Navigating Inventory Stocking and International Payments During High-Volume Seasons: Insights for E-Commerce Founders

Katherine Li
October 23, 2025
5 minute read

As the holiday and Black Friday seasons approach, e-commerce businesses face intense pressure to stock inventory accurately and manage international payments efficiently. From my experience at PulseFX working closely with businesses operating globally, I want to share key insights on how managing foreign exchange (FX) risk and multi-currency payments can help e-commerce founders optimize costs and maintain healthy cash flow during these critical times.

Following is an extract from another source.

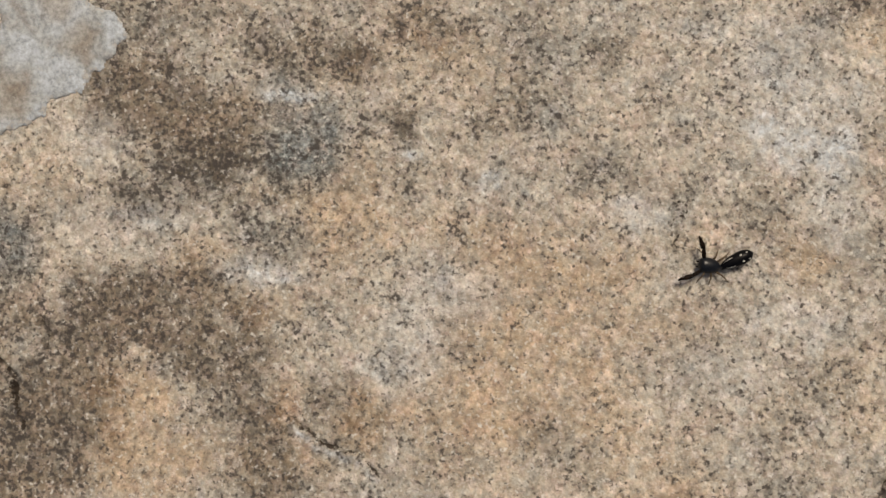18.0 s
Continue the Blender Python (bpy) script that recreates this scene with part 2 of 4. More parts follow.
def shell(name, dark, light, rough, size, gloss=0.5):
    """Cuticle or hair: two tones in fine grain."""
    m, n, l, bsdf = material(name)
    place = n.new("ShaderNodeTexCoord")
    a = node(n, "TexNoise", Scale=size, Detail=3.0)
    l.new(place.outputs["Object"], a.inputs["Vector"])
    l.new(ramp(n, l, a.outputs["Fac"], [(0.35, dark), (0.7, light)]), bsdf.inputs["Base Color"])
    bsdf.inputs["Roughness"].default_value = rough
    bsdf.inputs["Specular IOR Level"].default_value = gloss
    bump = node(n, "Bump", Strength=0.25, Distance=0.00003)
    l.new(a.outputs["Fac"], bump.inputs["Height"])
    l.new(bump.outputs[0], bsdf.inputs["Normal"])
    return m


GRANITE = granite()
LICHEN = crust("lichen_crust", [(0.30, (0.33, 0.355, 0.40)), (0.45, (0.48, 0.515, 0.57)), (0.55, (0.57, 0.605, 0.665)), (0.70, (0.72, 0.75, 0.80))])
LICHEN_GREY = crust("grey_lichen_crust", [(0.32, (0.28, 0.265, 0.25)), (0.44, (0.365, 0.39, 0.405)), (0.55, (0.415, 0.455, 0.50)), (0.68, (0.49, 0.54, 0.59))])
BLACK = shell("black_cuticle", (0.002, 0.002, 0.003), (0.004, 0.004, 0.005), 0.32, 9000, 0.10)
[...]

The USD Default and Its Hidden Costs

Most businesses naturally default to paying international suppliers in U.S. dollars (USD). This makes sense—USD is the world’s most liquid and widely transacted currency, offering convenience and universal acceptance. However, many companies mistakenly believe that paying exclusively in USD eliminates FX risk. In truth, this approach often hides significant costs.

When suppliers quote prices exclusively in USD, they typically embed a buffer to protect themselves from the risk of exchange rate fluctuations when converting back into their local currencies. This buffer gets passed down to you in the form of higher prices. We observe this pattern frequently across suppliers in South America, Europe, and Asia.

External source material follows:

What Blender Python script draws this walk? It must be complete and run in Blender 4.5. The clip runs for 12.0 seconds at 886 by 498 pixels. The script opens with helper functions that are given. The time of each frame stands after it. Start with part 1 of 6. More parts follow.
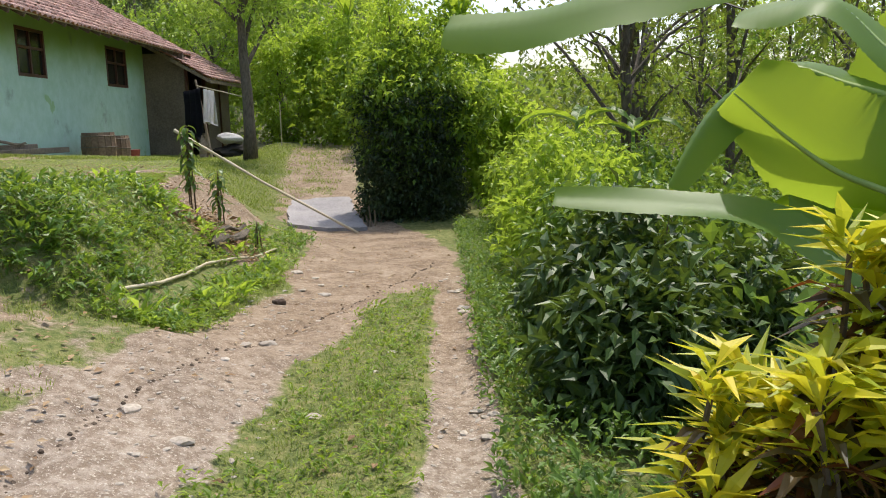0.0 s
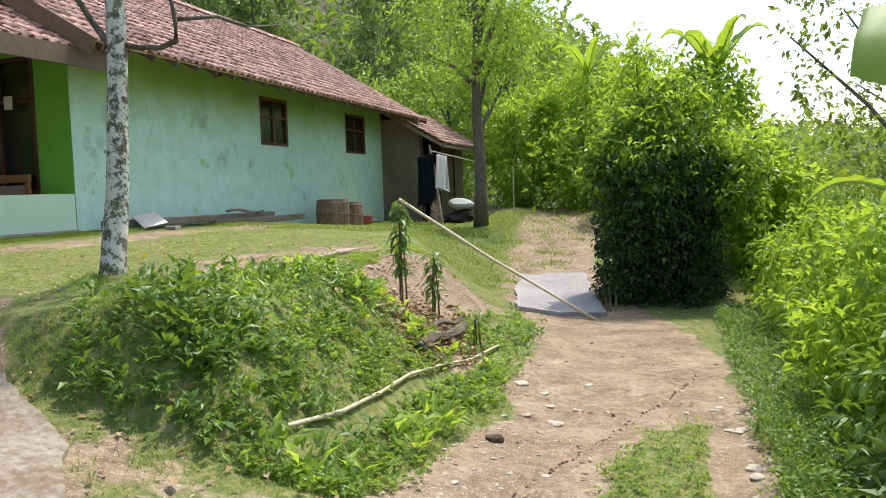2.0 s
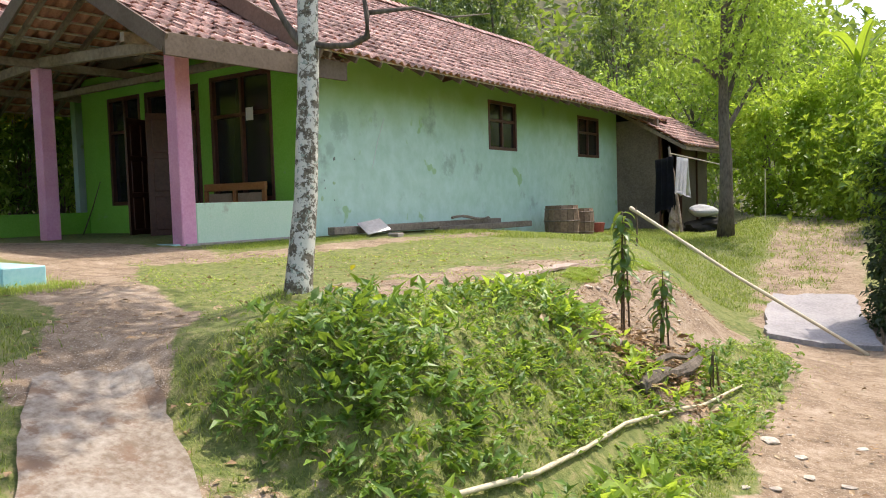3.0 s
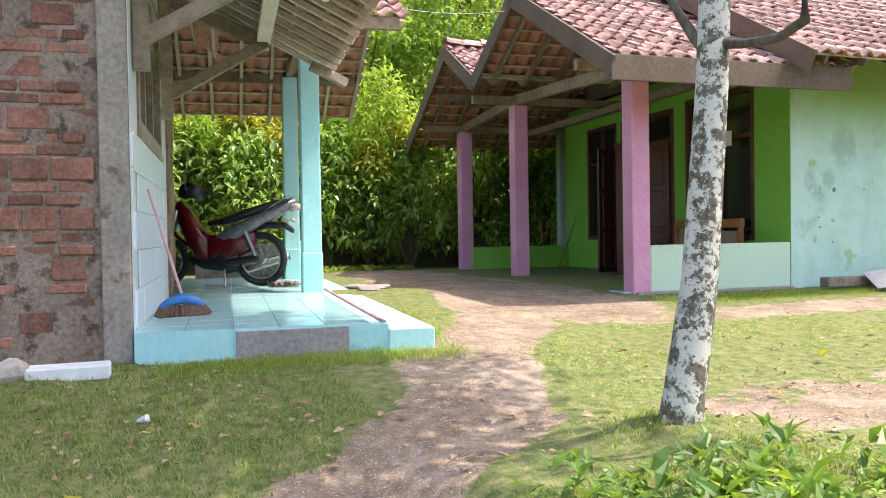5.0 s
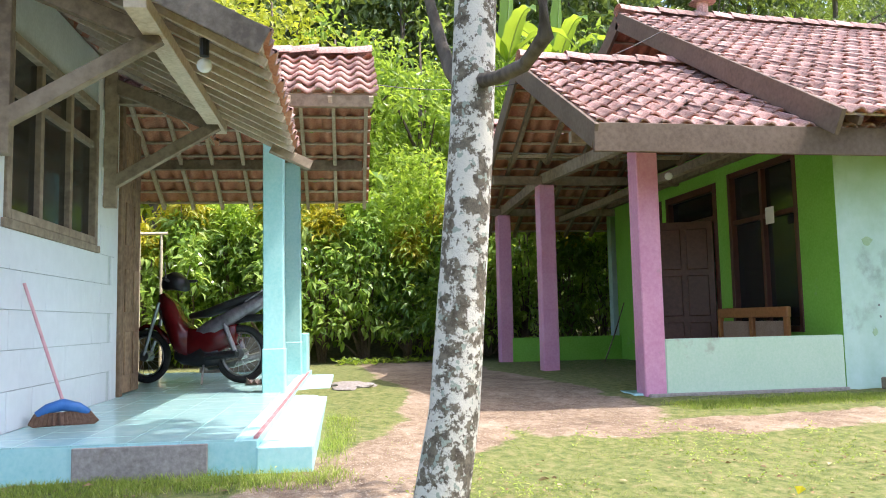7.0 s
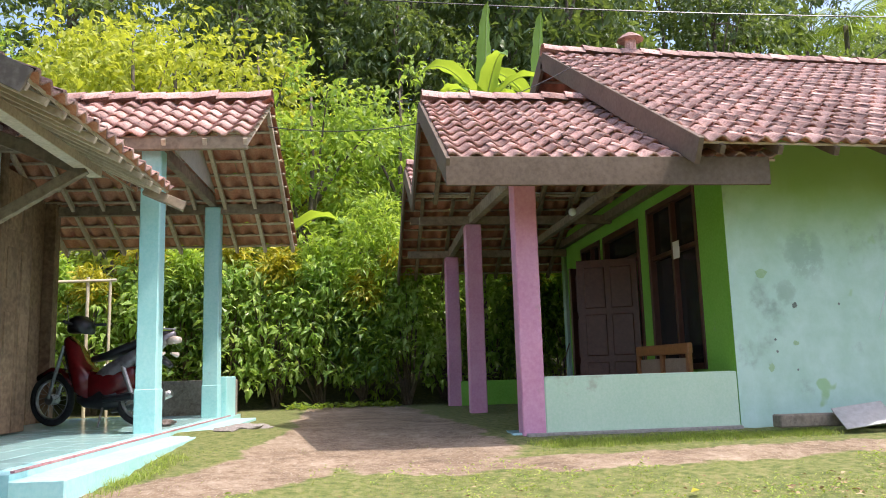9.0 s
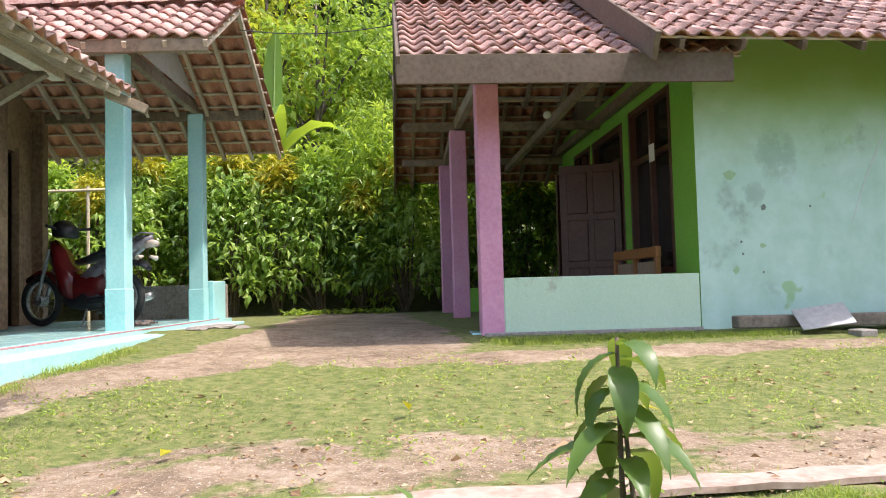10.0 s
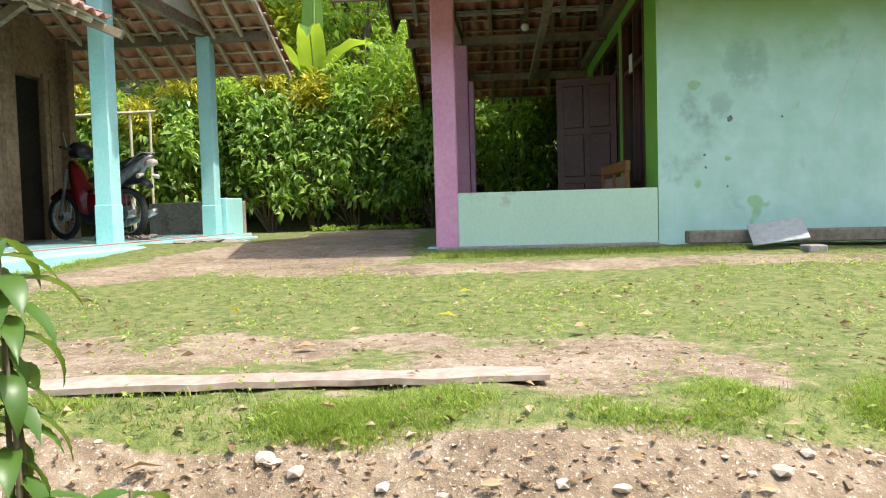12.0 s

Multi-Currency Management: A Key to Savings

Large corporations manage FX exposure by operating in multiple currencies, giving them better control over pricing and risk. Small and medium-sized enterprises can benefit by adopting similar strategies. Just by managing currency exposure proactively, businesses often save between 3% to 6% on international payments alone.

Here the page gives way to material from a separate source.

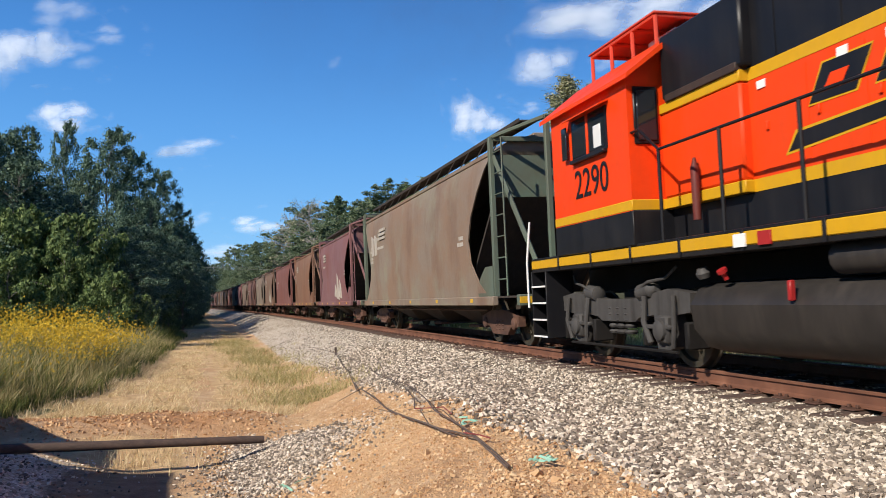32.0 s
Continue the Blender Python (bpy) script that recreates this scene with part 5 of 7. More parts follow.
# ---- leading locomotive: wide-nosed, orange, yellow and dark green ----
def build_lead():
    v = Vehicle("locomotive", "orange diesel locomotive with yellow stripes and dark green sill", "locomotive", 0.0, 18.5, "train")
    p = v.p
    # frame and deck
    p("underframe", Mesh().box(-0.5, 0.5, 0.25, 19.3, 1.02, 1.45, 0.03), BLACK_FLAT)
    for s in (-1, 1):
        m = Mesh().prism([(1.3, 1.42), (8.1, 1.42), (8.7, 1.54), (18.35, 1.54), (18.35, 1.73), (8.6, 1.73), (8.0, 1.84), (0.95, 1.84), (0.95, 1.6)], s * 1.06, s * 1.5, "x")
        p("side_sill", m, SILL_GREEN, None, "dusty dark green side sill")
    p("deck", Mesh().box(-1.44, 1.44, 0.9, 18.4, 1.74, 1.78, 0.01), GREEN_DARK)
    for i, q in enumerate((2.6, 4.2, 5.6, 7.0, 8.4, 10.0, 11.6, 13.0, 14.3, 15.5, 16.7, 17.8)):
        z = 1.60 if q < 8.3 else 1.575
        p("reflector", Mesh().box(-1.515, -1.49, q - 0.17, q + 0.17, z, z + 0.11, 0.004), YELLOW_NEW, None, "yellow reflective block")
    p("placard", Mesh().box(-1.515, -1.49, 9.0, 9.3, 1.58, 1.68, 0.003), WHITE)
    # cab with wide nose
    def ring(a, b, c, d):
        left = [a, b, c, d]
        return left + [(-x, y, z) for x, y, z in left[::-1]]
    st = [ring((-1.5, 0.95, 1.80), (-1.5, 0.95, 3.05), (-1.46, 0.93, 3.24), (-0.20, 0.60, 3.60)),
          ring((-1.5, 1.75, 1.80), (-1.5, 1.75, 3.30), (-1.5, 1.75, 3.62), (-0.14, 1.48, 3.88)),
          ring((-1.5, 2.05, 1.80), (-1.5, 2.05, 3.75), (-1.46, 2.02, 4.20), (-0.14, 1.82, 4.31)),
          ring((-1.5, 2.25, 1.80), (-1.5, 2.25, 4.08), (-1.40, 2.16, 4.34), (-0.20, 1.96, 4.64)),
          ring((-1.5, 4.32, 1.80), (-1.5, 4.32, 4.16), (-1.40, 4.32, 4.38), (-0.20, 4.32, 4.68))]
    cab = loft(st)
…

For example, one of my clients imports laminate flooring from China and requests two invoices per order—one in USD and another in Chinese yuan (CNY). On a recent transaction:

  • USD invoice: $40,018
  • CNY invoice: ¥271,000 (equivalent to $38,036 at an exchange rate of 7.12 USD/CNY)

By opting to pay in CNY rather than USD, this client saved nearly $2,000 on a single transaction. While this differential depends on currency movements, it's a question worth asking every time you engage in international payments. Over recent quarters, paying in CNY has consistently provided cost advantages for many importers.

Managing FX Risk with Forward Contracts

High-volume seasons bring unpredictability not just in sales but also in currency rates. To avoid surprises, we recommend using forward contracts. This financial tool allows you to lock in an exchange rate for a future payment—say an invoice due in 90 days—which helps provide predictable cash flow and shields your business from adverse market movements.

Locking in rates ahead of time is especially important when stocking inventory for peak sales periods to avoid last-minute cost spikes due to FX volatility. It ensures you maintain control over currency exposure rather than leaving it to chance.

Practical Tips for E-Commerce Founders

  • Ask for multiple invoices: Always request invoices both in USD and the supplier’s local currency to compare and identify the best payment option.
  • Use forward contracts: Lock in exchange rates when invoice dates are known to stabilize your cash outflows.
  • Leverage multi-currency accounts: If possible, maintain accounts in key currencies to make local payments without conversion fees.
  • Plan ahead: Consider FX strategies well before high-volume seasons to avoid rushed decisions and higher costs.
  • Consult FX experts: Working with specialists like PulseFX can help tailor a risk management strategy based on your trade patterns and payment schedules.

Key Takeaways 

During busy seasons like Black Friday and the holidays, every dollar saved can significantly impact your profitability. Managing international payments smarter by moving beyond the USD default and using FX risk tools is a crucial step for e-commerce founders aiming to optimize inventory costs, protect margins, and maintain cash flow.

At PulseFX, our mission is to empower businesses growing globally with transparent, cost-effective currency solutions. Understanding currency risks and opportunities will help you shop smarter with international suppliers — and keep your business strong during peak demand.